- [THE REQUEST]: Skip every picture, and extract verbatim the lines from the line containing "Reconstruct this place" to the line containing "import numpy as np", both lines included.

-*-*-

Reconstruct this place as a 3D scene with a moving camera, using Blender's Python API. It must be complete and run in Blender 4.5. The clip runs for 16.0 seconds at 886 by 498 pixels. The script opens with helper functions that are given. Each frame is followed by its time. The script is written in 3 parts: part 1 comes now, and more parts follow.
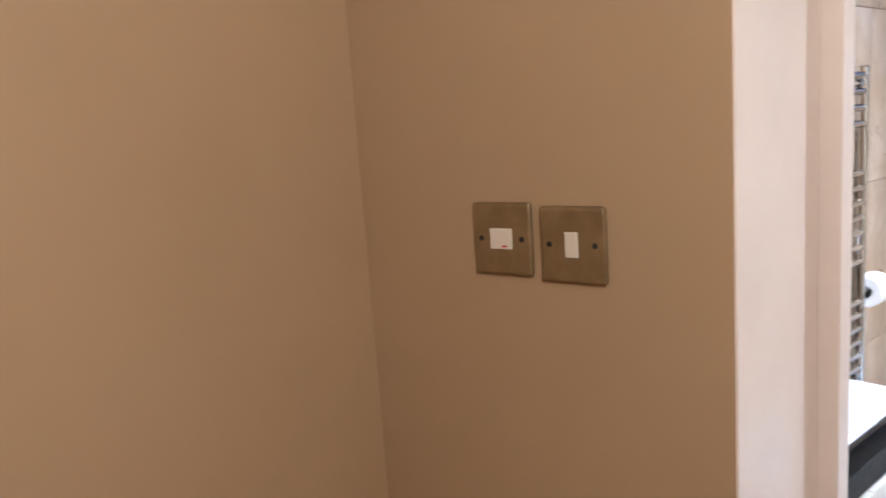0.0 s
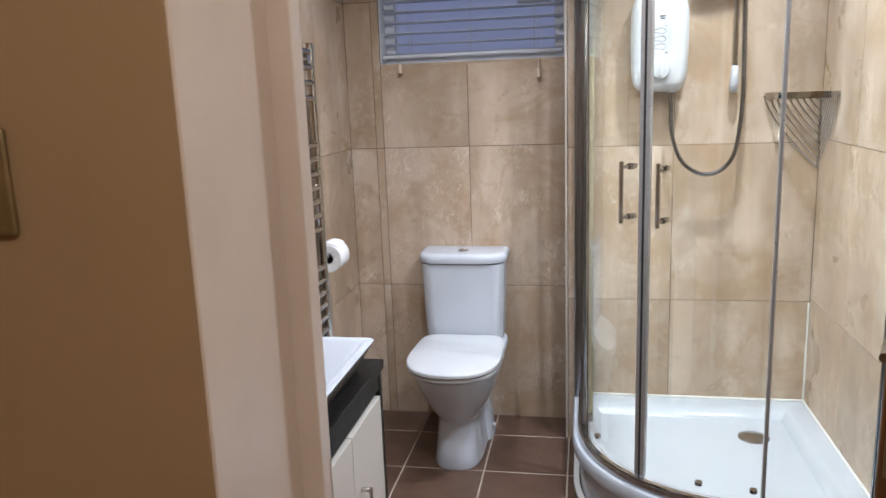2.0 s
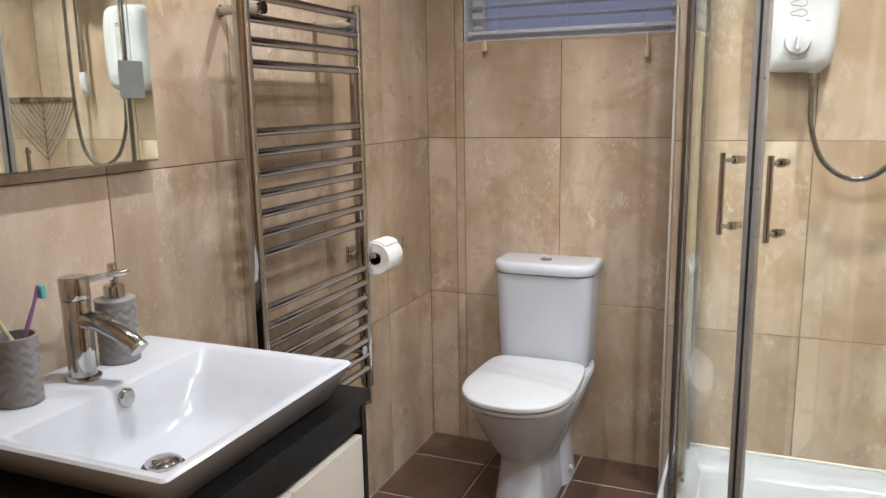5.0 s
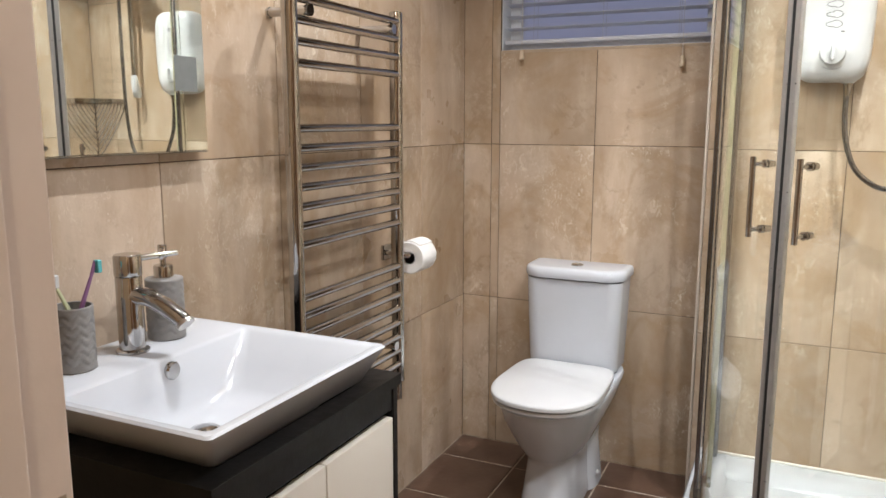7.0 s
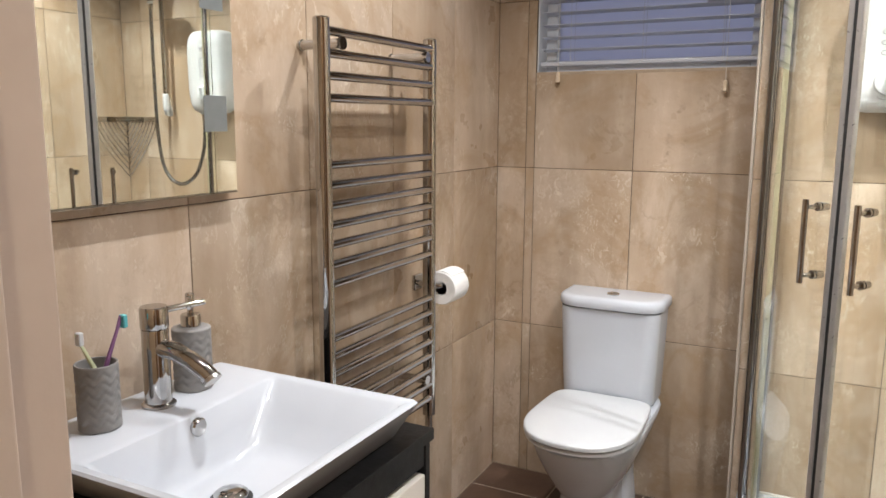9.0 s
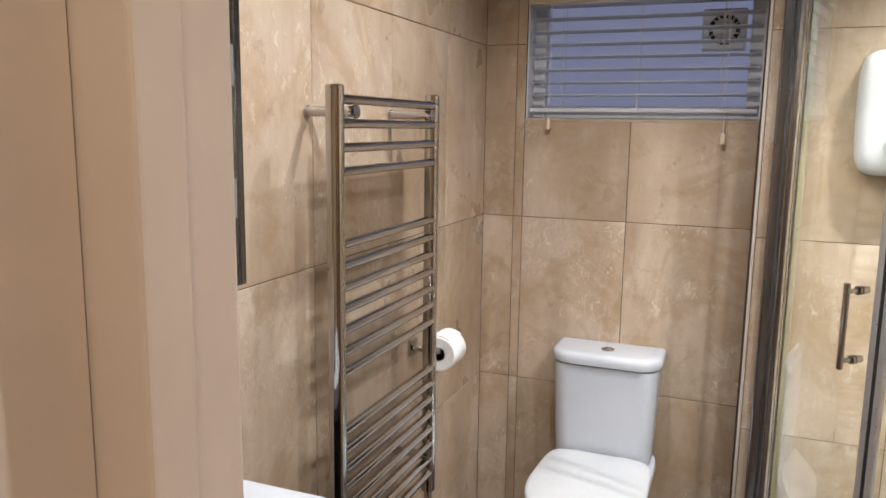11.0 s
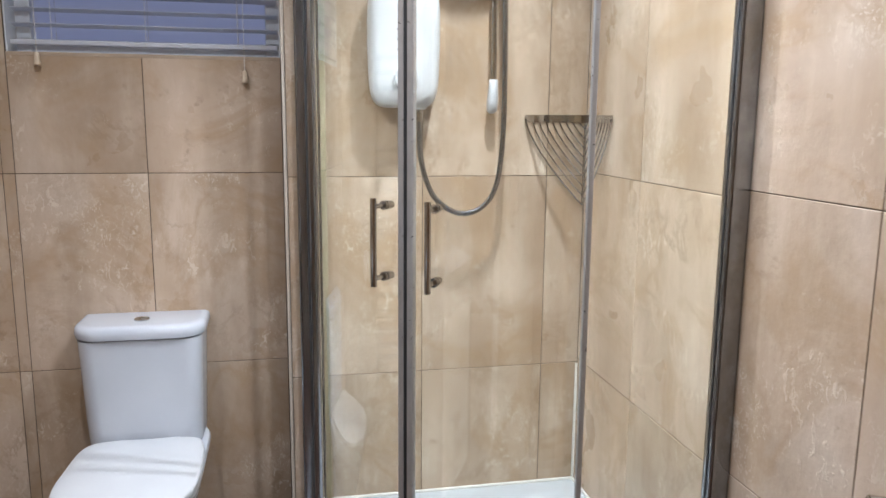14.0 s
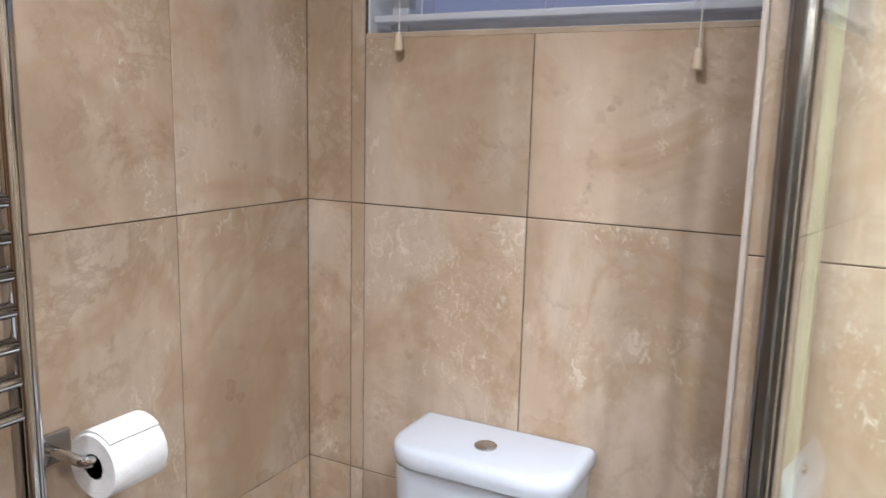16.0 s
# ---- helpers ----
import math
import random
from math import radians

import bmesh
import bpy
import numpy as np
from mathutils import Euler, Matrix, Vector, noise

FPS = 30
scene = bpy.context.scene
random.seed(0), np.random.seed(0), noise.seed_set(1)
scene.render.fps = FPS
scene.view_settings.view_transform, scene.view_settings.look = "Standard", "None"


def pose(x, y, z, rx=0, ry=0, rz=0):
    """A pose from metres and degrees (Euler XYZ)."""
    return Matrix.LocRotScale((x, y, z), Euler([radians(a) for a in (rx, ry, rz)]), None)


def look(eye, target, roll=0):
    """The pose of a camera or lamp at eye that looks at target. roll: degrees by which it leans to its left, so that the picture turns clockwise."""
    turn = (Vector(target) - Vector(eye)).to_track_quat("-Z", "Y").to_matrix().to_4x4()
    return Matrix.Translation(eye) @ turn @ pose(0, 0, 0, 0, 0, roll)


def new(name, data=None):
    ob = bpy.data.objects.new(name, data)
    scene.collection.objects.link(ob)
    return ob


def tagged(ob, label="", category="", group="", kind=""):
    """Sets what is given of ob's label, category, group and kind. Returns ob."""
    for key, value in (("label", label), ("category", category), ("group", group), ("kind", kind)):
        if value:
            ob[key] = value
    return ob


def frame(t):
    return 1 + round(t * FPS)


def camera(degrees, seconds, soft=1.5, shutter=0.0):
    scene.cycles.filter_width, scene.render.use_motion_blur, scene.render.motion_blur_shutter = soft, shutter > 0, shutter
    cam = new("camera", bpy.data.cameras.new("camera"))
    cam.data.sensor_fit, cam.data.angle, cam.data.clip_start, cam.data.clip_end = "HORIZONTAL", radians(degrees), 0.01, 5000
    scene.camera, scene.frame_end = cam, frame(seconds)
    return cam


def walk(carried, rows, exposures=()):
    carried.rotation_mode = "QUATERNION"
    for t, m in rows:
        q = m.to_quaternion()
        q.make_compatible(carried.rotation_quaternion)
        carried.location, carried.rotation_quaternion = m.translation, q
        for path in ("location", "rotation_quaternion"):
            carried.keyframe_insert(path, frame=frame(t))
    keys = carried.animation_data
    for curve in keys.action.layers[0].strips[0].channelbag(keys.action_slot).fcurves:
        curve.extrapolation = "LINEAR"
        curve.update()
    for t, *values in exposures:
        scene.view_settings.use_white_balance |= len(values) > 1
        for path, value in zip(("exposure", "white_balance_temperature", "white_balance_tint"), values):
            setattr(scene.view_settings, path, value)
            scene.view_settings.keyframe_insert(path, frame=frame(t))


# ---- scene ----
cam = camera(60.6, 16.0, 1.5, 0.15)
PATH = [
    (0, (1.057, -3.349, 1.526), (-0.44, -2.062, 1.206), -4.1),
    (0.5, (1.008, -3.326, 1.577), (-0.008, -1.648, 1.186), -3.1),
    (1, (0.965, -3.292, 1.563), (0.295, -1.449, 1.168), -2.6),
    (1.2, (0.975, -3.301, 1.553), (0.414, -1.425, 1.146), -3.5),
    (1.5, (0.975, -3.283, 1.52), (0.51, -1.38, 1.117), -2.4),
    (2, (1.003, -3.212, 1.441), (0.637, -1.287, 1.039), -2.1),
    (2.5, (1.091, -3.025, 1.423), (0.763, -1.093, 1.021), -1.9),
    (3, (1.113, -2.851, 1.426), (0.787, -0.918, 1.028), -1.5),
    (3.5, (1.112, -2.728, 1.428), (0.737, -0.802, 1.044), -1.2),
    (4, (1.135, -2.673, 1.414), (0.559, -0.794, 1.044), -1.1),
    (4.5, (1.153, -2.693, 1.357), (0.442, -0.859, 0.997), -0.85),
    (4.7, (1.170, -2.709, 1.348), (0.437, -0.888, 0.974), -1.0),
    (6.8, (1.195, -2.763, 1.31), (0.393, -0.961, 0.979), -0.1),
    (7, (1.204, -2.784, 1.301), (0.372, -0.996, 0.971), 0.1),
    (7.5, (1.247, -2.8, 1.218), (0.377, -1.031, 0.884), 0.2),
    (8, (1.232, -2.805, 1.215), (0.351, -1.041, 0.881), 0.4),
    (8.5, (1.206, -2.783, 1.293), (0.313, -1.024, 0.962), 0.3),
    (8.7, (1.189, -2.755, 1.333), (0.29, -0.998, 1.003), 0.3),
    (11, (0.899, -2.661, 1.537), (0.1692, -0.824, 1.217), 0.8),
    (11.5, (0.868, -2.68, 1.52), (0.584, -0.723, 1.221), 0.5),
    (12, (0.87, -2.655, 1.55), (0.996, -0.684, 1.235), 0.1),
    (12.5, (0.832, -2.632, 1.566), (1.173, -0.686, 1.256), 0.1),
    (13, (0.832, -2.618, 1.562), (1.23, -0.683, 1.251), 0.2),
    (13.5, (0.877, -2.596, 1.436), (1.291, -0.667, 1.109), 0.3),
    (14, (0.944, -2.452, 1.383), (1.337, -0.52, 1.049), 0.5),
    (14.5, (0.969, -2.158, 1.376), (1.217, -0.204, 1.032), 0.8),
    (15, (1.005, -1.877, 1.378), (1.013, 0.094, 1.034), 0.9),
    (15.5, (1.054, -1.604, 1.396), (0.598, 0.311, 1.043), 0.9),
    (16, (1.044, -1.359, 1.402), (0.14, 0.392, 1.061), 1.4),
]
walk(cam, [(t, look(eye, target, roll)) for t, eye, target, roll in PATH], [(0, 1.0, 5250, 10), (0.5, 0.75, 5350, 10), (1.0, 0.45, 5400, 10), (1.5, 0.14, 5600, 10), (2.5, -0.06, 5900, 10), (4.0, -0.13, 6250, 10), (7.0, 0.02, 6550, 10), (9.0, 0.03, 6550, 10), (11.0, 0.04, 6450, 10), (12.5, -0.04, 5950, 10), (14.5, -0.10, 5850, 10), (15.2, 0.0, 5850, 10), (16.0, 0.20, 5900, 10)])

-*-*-

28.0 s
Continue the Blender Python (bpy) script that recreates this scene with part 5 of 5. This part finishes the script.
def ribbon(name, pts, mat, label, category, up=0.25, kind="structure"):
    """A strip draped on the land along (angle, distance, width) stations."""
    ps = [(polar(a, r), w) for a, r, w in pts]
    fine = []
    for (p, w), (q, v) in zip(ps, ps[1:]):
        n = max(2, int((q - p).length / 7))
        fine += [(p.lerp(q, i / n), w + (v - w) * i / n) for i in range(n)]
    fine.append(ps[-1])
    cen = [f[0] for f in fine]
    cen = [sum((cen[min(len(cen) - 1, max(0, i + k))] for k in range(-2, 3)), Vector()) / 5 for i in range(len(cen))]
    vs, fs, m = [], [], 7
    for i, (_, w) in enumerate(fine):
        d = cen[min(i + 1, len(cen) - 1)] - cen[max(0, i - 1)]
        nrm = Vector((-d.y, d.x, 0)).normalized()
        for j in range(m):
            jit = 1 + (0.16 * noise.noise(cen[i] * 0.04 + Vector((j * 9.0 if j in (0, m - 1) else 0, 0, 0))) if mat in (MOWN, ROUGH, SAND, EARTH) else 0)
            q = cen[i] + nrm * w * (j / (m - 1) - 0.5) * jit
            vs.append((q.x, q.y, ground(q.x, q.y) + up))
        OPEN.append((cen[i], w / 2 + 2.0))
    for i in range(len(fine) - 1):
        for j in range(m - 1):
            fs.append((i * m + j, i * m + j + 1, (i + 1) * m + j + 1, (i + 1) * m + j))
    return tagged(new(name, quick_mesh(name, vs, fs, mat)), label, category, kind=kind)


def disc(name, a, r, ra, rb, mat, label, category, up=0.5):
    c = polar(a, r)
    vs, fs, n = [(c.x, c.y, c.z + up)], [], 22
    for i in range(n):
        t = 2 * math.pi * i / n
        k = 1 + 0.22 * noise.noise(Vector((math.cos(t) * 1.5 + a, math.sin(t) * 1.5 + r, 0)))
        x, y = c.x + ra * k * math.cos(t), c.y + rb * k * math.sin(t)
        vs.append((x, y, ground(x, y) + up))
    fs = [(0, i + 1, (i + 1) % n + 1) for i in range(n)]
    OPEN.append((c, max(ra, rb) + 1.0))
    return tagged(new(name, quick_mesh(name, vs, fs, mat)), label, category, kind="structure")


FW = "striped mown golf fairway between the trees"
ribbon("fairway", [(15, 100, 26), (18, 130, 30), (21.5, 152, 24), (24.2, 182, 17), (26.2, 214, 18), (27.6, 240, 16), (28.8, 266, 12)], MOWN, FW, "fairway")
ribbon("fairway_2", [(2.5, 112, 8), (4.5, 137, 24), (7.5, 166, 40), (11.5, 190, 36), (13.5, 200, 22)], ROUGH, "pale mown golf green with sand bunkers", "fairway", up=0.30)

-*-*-

- [TASK RESULT]:
Reconstruct this place as a 3D scene with a moving camera, using Blender's Python API. It must be complete and run in Blender 4.5. The clip runs for 16.0 seconds at 886 by 498 pixels. The script opens with helper functions that are given. Each frame is followed by its time. The script is written in 3 parts: part 1 comes now, and more parts follow.
0.0 s
2.0 s
5.0 s
7.0 s
9.0 s
11.0 s
14.0 s
16.0 s
# ---- helpers ----
import math
import random
from math import radians

import bmesh
import bpy
import numpy as np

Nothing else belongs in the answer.